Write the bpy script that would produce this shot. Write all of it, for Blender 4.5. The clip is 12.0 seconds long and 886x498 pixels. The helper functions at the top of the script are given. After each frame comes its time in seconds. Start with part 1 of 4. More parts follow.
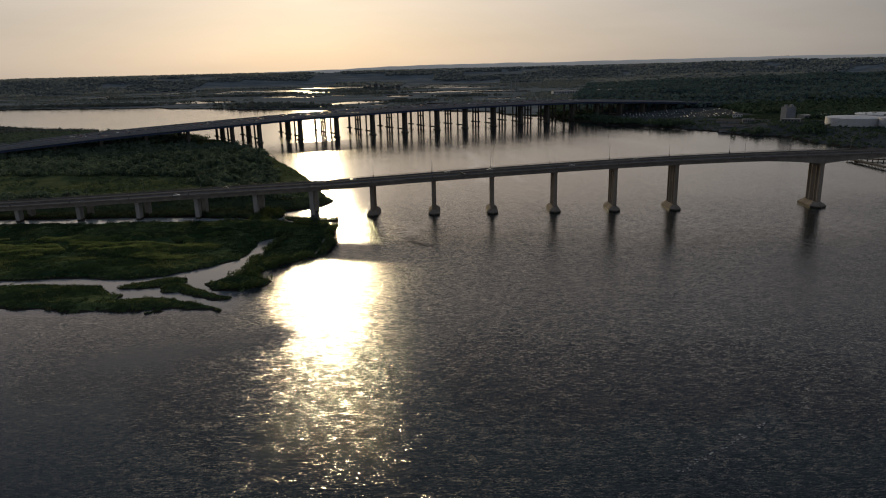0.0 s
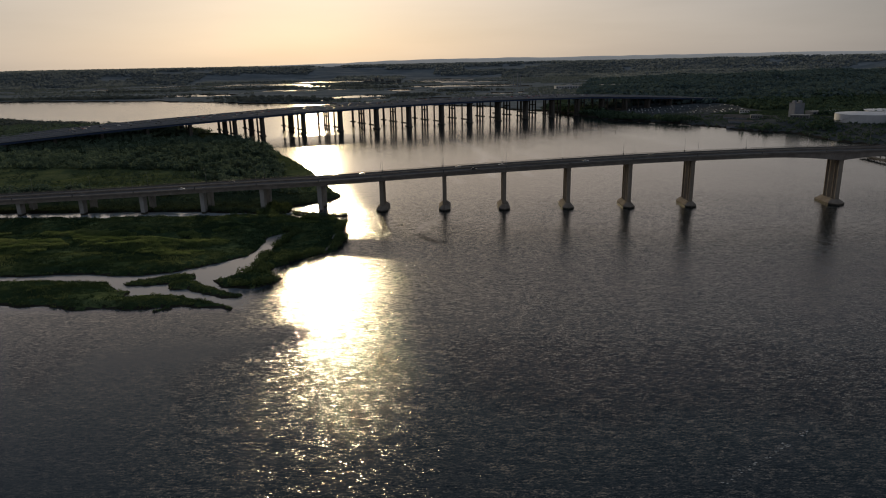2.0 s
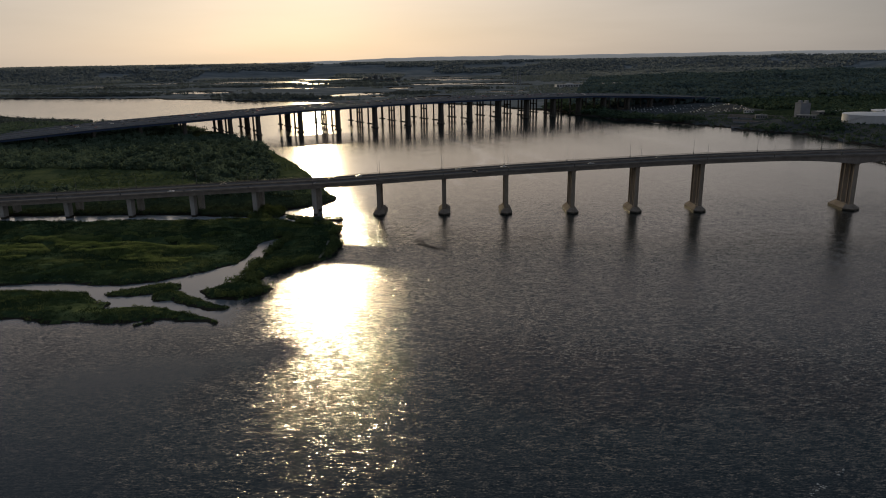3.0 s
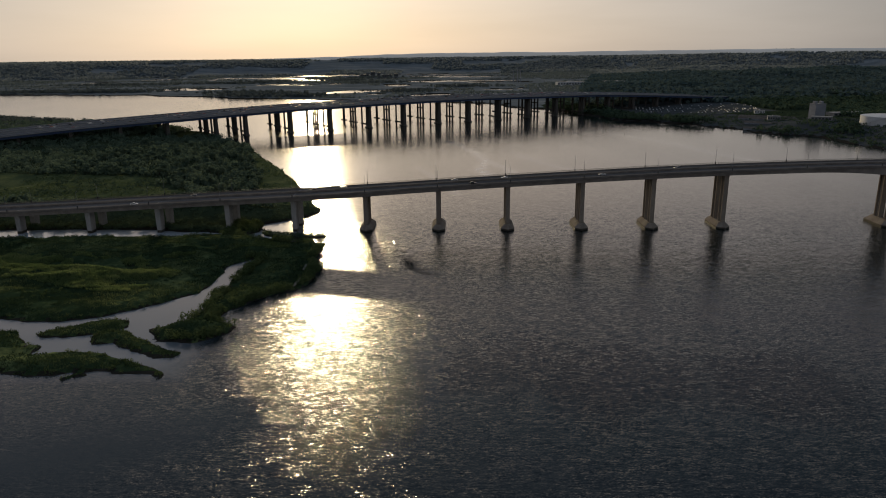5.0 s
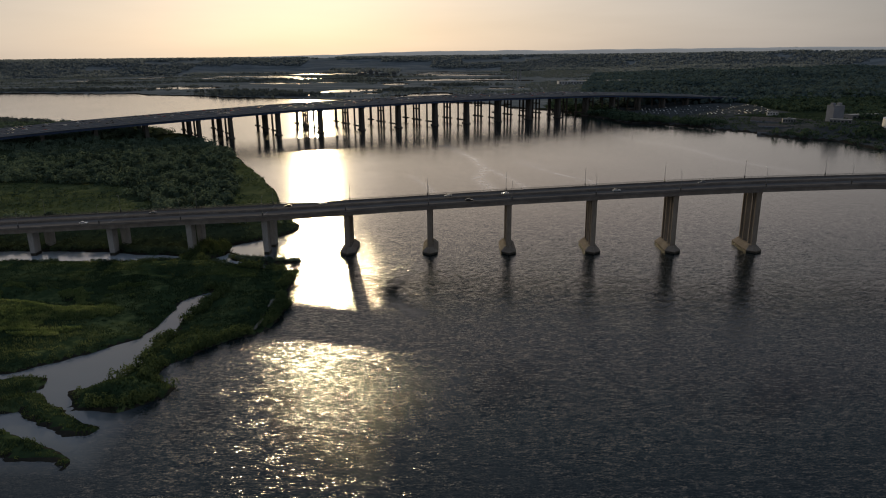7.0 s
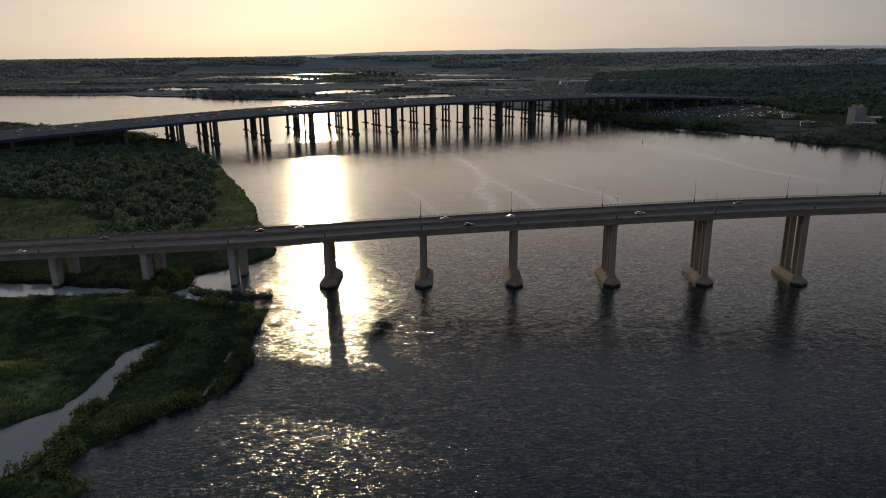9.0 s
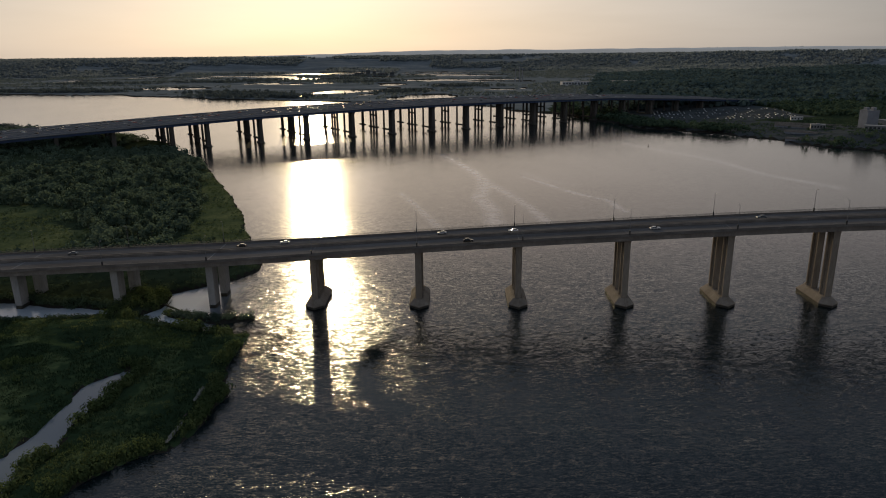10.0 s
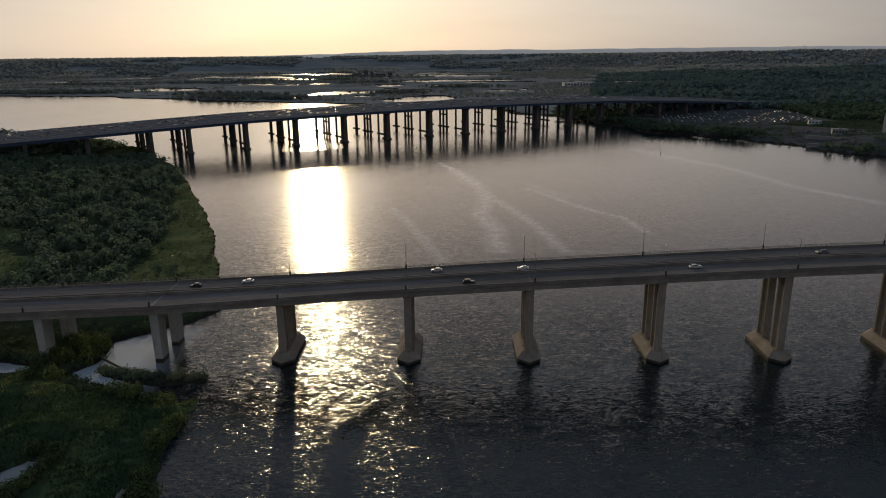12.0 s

• **Work to do**
Omit the pictures, then output the rest of the listing exactly.

• **Exercise result**
Write the bpy script that would produce this shot. Write all of it, for Blender 4.5. The clip is 12.0 seconds long and 886x498 pixels. The helper functions at the top of the script are given. After each frame comes its time in seconds. Start with part 1 of 4. More parts follow.
0.0 s
2.0 s
3.0 s
5.0 s
7.0 s
9.0 s
10.0 s
12.0 s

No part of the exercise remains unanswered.